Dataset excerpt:
┄┄┄┄┄┄┄┄┄┄

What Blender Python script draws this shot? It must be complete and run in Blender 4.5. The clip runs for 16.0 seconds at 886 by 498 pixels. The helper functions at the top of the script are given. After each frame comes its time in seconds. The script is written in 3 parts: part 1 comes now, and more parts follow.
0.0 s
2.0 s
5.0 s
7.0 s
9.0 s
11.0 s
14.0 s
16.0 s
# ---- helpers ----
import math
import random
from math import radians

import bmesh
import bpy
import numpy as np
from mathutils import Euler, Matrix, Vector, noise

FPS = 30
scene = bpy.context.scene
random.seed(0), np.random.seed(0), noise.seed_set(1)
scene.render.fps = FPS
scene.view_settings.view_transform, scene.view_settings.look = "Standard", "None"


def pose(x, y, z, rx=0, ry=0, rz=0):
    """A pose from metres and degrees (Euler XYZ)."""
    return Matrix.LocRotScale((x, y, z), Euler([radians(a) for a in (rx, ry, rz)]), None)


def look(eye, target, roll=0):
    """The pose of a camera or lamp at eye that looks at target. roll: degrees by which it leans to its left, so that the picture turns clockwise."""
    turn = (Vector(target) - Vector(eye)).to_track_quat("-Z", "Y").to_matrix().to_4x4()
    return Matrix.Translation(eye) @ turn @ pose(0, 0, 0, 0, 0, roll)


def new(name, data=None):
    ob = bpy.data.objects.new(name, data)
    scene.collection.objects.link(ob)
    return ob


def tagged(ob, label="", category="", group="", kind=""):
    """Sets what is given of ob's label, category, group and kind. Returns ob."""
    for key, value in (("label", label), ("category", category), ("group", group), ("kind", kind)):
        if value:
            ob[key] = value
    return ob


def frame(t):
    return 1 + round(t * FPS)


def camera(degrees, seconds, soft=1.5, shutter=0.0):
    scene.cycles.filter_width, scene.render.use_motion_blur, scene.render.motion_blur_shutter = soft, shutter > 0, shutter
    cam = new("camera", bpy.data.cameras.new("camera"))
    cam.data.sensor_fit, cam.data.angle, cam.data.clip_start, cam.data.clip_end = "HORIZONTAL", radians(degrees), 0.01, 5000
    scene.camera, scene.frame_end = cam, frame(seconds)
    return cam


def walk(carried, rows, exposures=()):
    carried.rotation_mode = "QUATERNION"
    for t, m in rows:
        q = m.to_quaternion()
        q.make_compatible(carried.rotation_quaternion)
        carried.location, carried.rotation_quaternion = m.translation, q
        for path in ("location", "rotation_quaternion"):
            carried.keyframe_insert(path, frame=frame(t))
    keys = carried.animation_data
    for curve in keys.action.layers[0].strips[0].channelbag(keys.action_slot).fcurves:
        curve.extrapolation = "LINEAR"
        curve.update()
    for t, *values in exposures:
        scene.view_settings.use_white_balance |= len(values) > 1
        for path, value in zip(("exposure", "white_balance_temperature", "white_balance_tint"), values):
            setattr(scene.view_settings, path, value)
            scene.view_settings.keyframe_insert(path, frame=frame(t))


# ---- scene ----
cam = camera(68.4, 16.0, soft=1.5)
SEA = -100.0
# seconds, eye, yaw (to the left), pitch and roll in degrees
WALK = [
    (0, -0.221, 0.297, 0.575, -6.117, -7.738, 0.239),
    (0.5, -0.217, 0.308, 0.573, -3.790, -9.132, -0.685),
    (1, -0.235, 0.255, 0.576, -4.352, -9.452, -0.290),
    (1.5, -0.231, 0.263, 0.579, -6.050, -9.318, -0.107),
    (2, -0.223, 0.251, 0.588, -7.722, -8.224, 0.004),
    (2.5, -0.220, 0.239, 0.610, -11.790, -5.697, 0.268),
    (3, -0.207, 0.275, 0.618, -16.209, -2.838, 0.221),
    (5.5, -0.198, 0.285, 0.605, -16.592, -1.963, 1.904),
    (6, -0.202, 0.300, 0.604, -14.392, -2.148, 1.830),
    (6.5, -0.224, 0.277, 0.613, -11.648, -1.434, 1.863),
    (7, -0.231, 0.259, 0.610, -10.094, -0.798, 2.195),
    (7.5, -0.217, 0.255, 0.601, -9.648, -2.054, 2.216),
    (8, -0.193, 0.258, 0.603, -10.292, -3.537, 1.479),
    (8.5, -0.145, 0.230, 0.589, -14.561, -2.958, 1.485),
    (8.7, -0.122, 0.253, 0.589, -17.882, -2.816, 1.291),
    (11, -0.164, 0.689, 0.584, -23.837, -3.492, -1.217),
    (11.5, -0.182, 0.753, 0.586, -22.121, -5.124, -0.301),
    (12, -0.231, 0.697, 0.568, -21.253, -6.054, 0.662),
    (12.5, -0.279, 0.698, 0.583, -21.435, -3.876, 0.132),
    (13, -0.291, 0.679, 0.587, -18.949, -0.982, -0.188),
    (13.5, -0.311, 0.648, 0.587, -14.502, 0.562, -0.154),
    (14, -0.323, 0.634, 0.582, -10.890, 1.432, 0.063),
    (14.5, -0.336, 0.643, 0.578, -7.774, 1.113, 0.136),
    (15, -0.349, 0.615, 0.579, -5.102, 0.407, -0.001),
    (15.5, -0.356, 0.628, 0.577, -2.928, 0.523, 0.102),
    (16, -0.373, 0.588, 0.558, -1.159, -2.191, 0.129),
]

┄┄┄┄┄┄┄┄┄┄

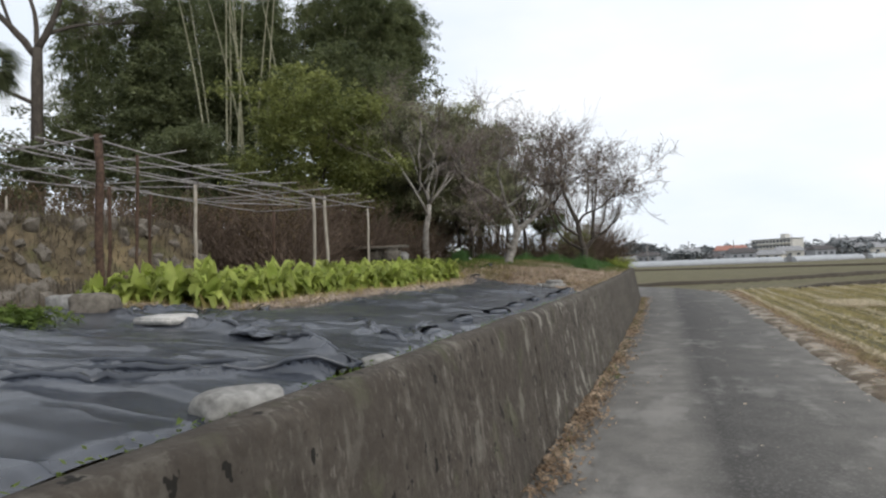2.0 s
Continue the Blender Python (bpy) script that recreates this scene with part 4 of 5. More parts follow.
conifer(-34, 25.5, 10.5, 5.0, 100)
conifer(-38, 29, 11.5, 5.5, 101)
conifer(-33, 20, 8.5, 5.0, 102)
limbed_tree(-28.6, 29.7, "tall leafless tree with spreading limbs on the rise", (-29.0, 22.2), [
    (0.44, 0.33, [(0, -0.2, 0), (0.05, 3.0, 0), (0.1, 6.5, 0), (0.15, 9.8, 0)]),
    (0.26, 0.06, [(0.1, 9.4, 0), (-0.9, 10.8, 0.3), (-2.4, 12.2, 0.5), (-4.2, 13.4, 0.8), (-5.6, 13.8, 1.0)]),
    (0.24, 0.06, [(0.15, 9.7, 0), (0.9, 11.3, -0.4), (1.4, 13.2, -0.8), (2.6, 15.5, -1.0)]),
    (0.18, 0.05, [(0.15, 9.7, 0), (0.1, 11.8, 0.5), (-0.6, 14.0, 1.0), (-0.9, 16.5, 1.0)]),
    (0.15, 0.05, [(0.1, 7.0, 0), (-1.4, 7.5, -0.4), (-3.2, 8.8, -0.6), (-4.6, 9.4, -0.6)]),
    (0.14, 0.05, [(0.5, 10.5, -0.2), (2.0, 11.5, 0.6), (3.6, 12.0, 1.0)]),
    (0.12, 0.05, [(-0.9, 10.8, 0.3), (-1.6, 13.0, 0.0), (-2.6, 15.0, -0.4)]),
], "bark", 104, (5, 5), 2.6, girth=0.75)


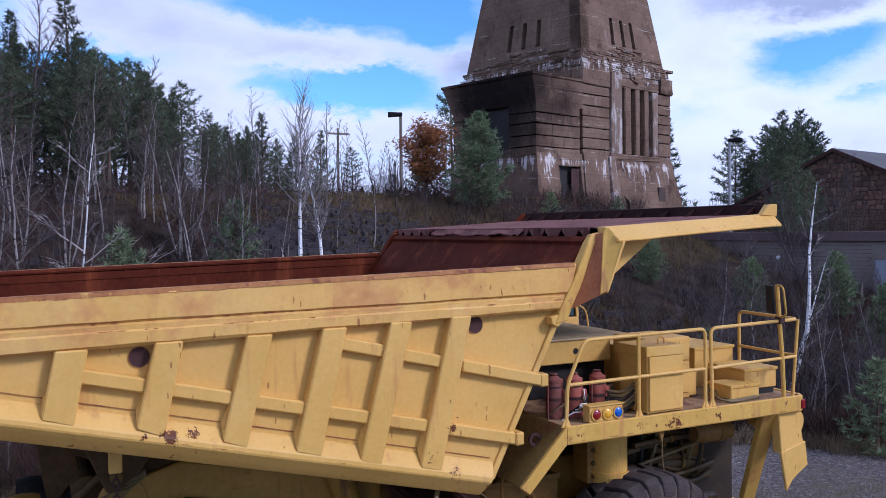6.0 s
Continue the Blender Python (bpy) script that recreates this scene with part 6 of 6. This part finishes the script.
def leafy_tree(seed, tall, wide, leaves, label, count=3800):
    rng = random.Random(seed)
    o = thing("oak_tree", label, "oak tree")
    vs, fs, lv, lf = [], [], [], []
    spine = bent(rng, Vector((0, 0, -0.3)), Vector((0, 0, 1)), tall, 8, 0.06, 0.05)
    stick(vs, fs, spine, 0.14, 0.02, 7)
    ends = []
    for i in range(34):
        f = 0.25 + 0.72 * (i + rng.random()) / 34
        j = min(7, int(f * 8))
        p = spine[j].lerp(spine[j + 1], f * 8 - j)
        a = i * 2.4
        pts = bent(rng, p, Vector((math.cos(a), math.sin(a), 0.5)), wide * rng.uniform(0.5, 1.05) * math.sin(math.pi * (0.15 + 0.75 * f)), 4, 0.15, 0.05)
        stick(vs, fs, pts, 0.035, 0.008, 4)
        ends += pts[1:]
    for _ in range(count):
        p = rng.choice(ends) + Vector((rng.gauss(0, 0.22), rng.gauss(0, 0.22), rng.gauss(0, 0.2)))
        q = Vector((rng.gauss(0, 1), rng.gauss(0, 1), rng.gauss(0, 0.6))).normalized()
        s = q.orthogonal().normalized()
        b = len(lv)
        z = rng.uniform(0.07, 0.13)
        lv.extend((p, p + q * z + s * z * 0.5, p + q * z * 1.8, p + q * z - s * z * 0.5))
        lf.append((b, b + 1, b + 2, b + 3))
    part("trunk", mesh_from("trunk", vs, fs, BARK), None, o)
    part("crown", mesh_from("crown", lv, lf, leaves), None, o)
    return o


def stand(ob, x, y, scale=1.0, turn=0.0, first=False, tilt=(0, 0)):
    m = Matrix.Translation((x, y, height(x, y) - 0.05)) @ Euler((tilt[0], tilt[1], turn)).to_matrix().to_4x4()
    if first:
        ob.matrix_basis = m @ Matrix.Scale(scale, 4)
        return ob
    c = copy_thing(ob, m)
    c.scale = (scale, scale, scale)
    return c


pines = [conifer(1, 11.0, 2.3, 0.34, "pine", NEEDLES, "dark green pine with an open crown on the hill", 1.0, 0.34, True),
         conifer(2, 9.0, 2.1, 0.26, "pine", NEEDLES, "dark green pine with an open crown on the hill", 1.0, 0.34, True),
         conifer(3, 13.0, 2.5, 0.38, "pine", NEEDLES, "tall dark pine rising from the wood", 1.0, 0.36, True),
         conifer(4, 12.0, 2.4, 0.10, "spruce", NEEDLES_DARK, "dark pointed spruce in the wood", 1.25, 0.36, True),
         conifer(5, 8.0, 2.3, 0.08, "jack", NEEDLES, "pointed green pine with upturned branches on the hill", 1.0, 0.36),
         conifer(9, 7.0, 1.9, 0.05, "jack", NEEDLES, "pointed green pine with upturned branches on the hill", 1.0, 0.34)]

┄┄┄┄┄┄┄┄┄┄

**EXERCISE BRIEF**
Copy out only the lines above from the one with "from mathutils import" to the one with "pose from metres", inclusive, exactly as they stand.

**SOLUTION FOR THIS EXERCISE**
from mathutils import Euler, Matrix, Vector, noise

FPS = 30
scene = bpy.context.scene
random.seed(0), np.random.seed(0), noise.seed_set(1)
scene.render.fps = FPS
scene.view_settings.view_transform, scene.view_settings.look = "Standard", "None"


def pose(x, y, z, rx=0, ry=0, rz=0):
    """A pose from metres and degrees (Euler XYZ)."""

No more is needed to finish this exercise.